UPDATE [11/01/21]: Apple and Hyundai are reportedly negotiating a deal to produce the beta version of the self-driving electric cars… and as early as 2022. Set to be finalised in March this year, this apparently entails building a US-based factory capable of delivering 400,000 vehicles each year. For reference, after years of scaling up, Tesla only managed to deliver almost 500,000 in 2020.
Project Titan was established by Apple in 2014 to develop its very own consumer vehicle featuring “breakthrough battery technology” (there’s an iPhone joke here somewhere to do with Apple Cars, I know). The entire endeavour was apparently shelved two years later as rumours of leadership problems and undisclosed logistical hurdles surfaced. Eventually, close to 200 of the 1,000 originally assigned employees were laid off.
During the interim, the world’s most valuable company withdrew to focus on the software side of things and recalibrate. In 2018, Tesla engineering chief Doug Field reprised his role as Apple Vice President to oversee Project Titan, steering the proverbial ship into a new direction. Given the fresh reports published by Reuters that Apple is tentatively circling a 2024 launch date for its self-driving cars, we can only assume the recalibration process has yielded substantial results.
Positioned to rival Alphabet’s driverless robotaxis – Waymo – the online world has been abuzz with anticipation, due in great part to what has been revealed by anonymous inside sources. Central to the Apple vehicle’s success is a brand new battery design which could “radically” reduce costs and potentially increase range. At the moment, the objective is to pack more active material inside the aforementioned batteries. Engineers are closely examining the chemistry of lithium iron phosphate – or LFP – which is less likely to overheat and far safer than other types of lithium-ion batteries.
Where there’s ambition, there’s scepticism. And negative chatter in the context of the renewed Project Titan involves whether an operation which has never delved into car production will be able to actually pull this off – citing the fact that it took Elon Musk 17 years before finally turning a sustained profit as a newcomer in the extremely cut-throat automotive game.
“In order to have a viable assembly plant, you need 100,000 vehicles annually, with more volume to come,” says an unnamed commentator.
But many are confident that Apple’s deep pockets as well as its proclivity for expanding its verticals – i.e. entertainment, health – could be a solid indicator for success.
“If there is one company on the planet that has the resources to do that, it’s probably Apple,” notes a former Project Titan team member.
“But at the same time, it’s not a cell phone.”
”It’s next level,” adds yet another unnamed employee, in reference to Apple’s battery technology.
“Like the first time you saw the iPhone.”
Additionally, sources have mentioned the inclusion of multiple lidar sensors to scan varying distances and provide a 3D view of the road, which may be delivered by both outside partners and derived internally; the latter of which has already been accomplished/demonstrated with this year’s iPhone 12 Pro and iPad Pro models.
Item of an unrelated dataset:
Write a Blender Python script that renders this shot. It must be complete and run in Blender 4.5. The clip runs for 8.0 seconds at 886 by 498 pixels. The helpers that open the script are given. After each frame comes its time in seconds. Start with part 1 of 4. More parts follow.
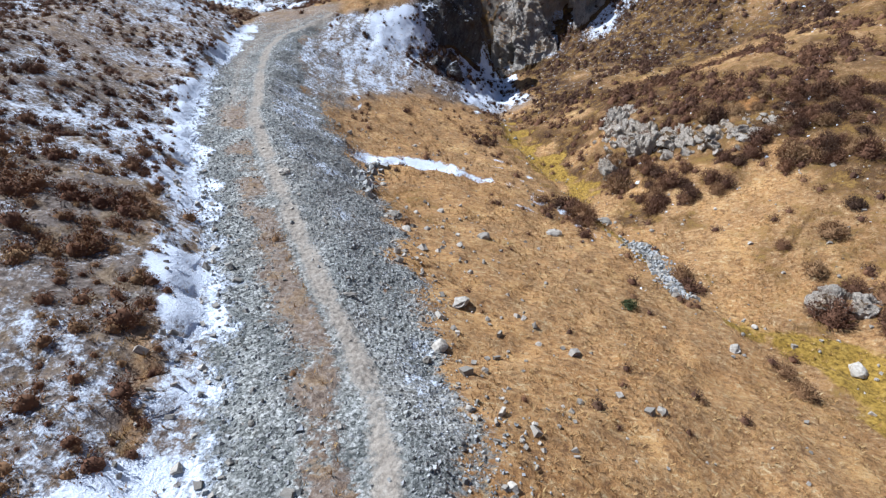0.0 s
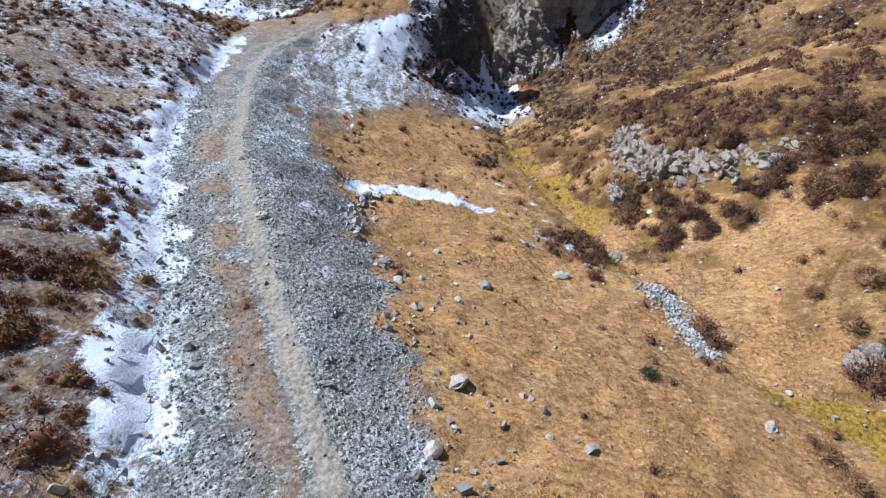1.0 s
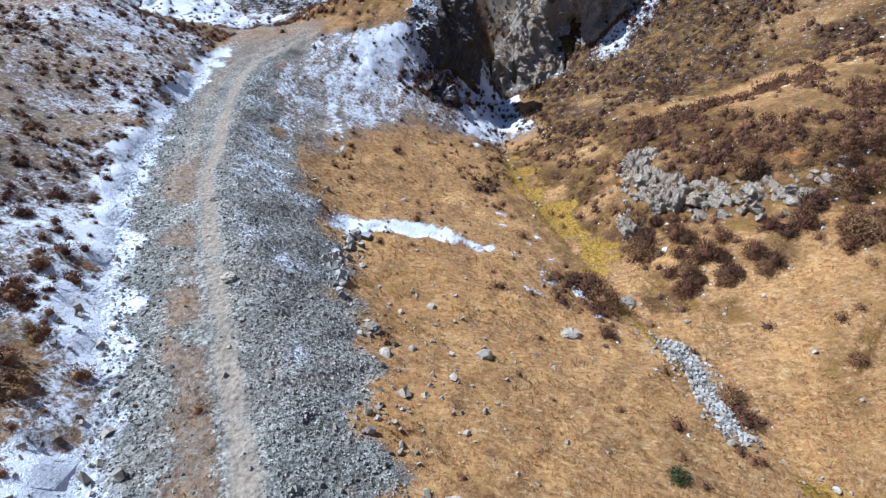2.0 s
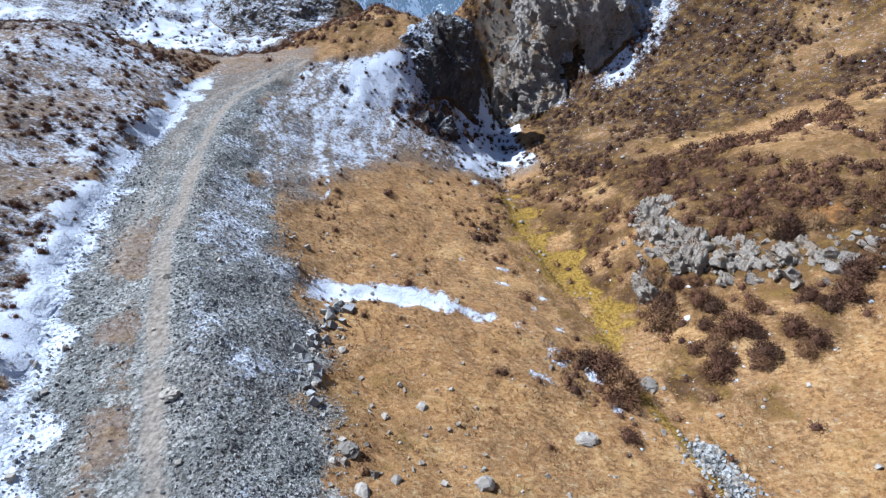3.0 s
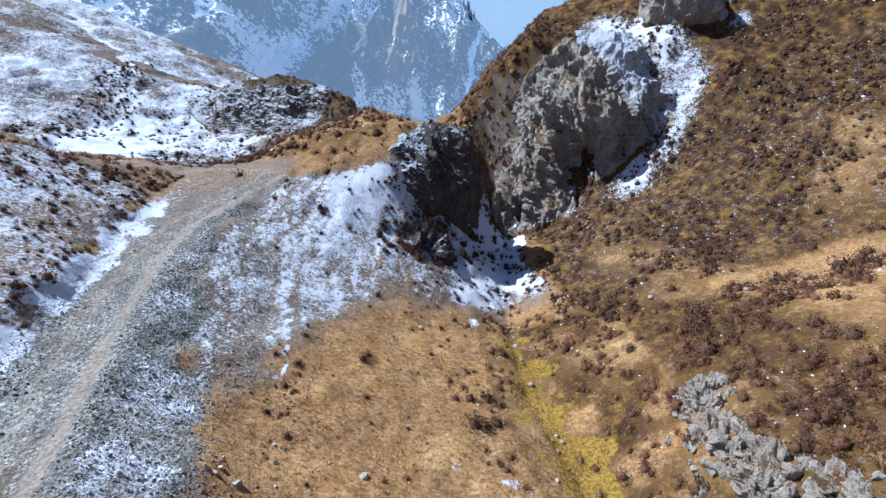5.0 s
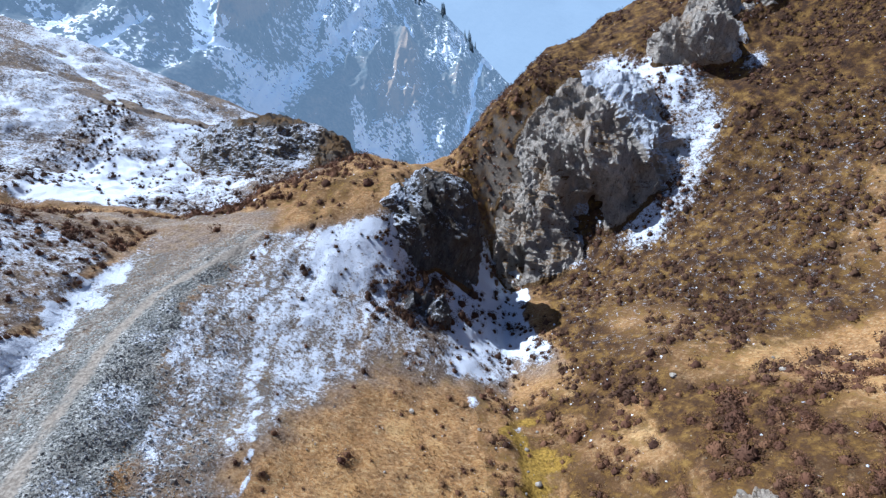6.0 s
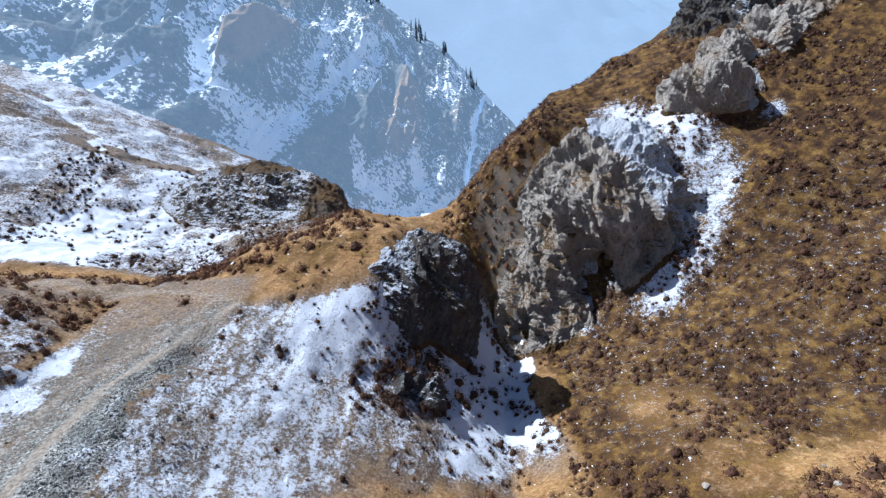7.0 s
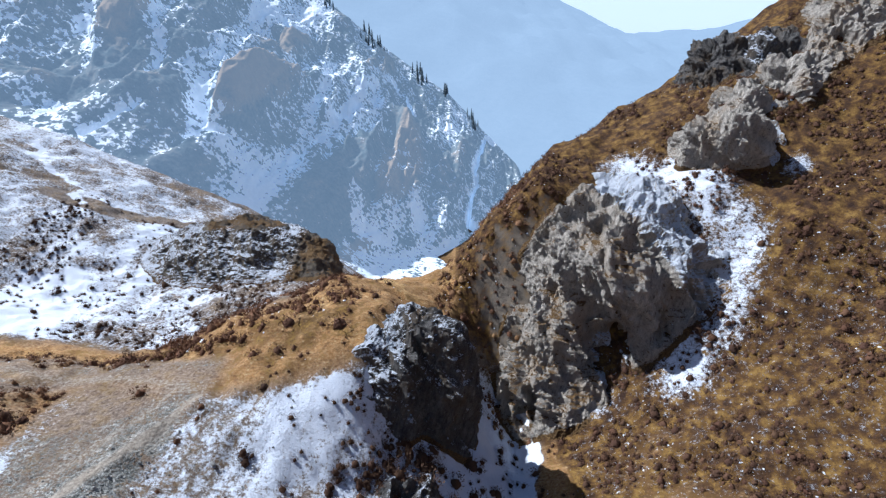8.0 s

It’s unclear who will be named the manufacturing partner to assemble the Apple-branded cars at this stage – and as per CNBC, there’s still a chance the scope of the total efforts will be reduced by integrating the company’s autonomous driving system within vehicles from a traditional automaker (as opposed to building from scratch). Apple has obviously declined to comment.
We’ll keep you updated as the details come.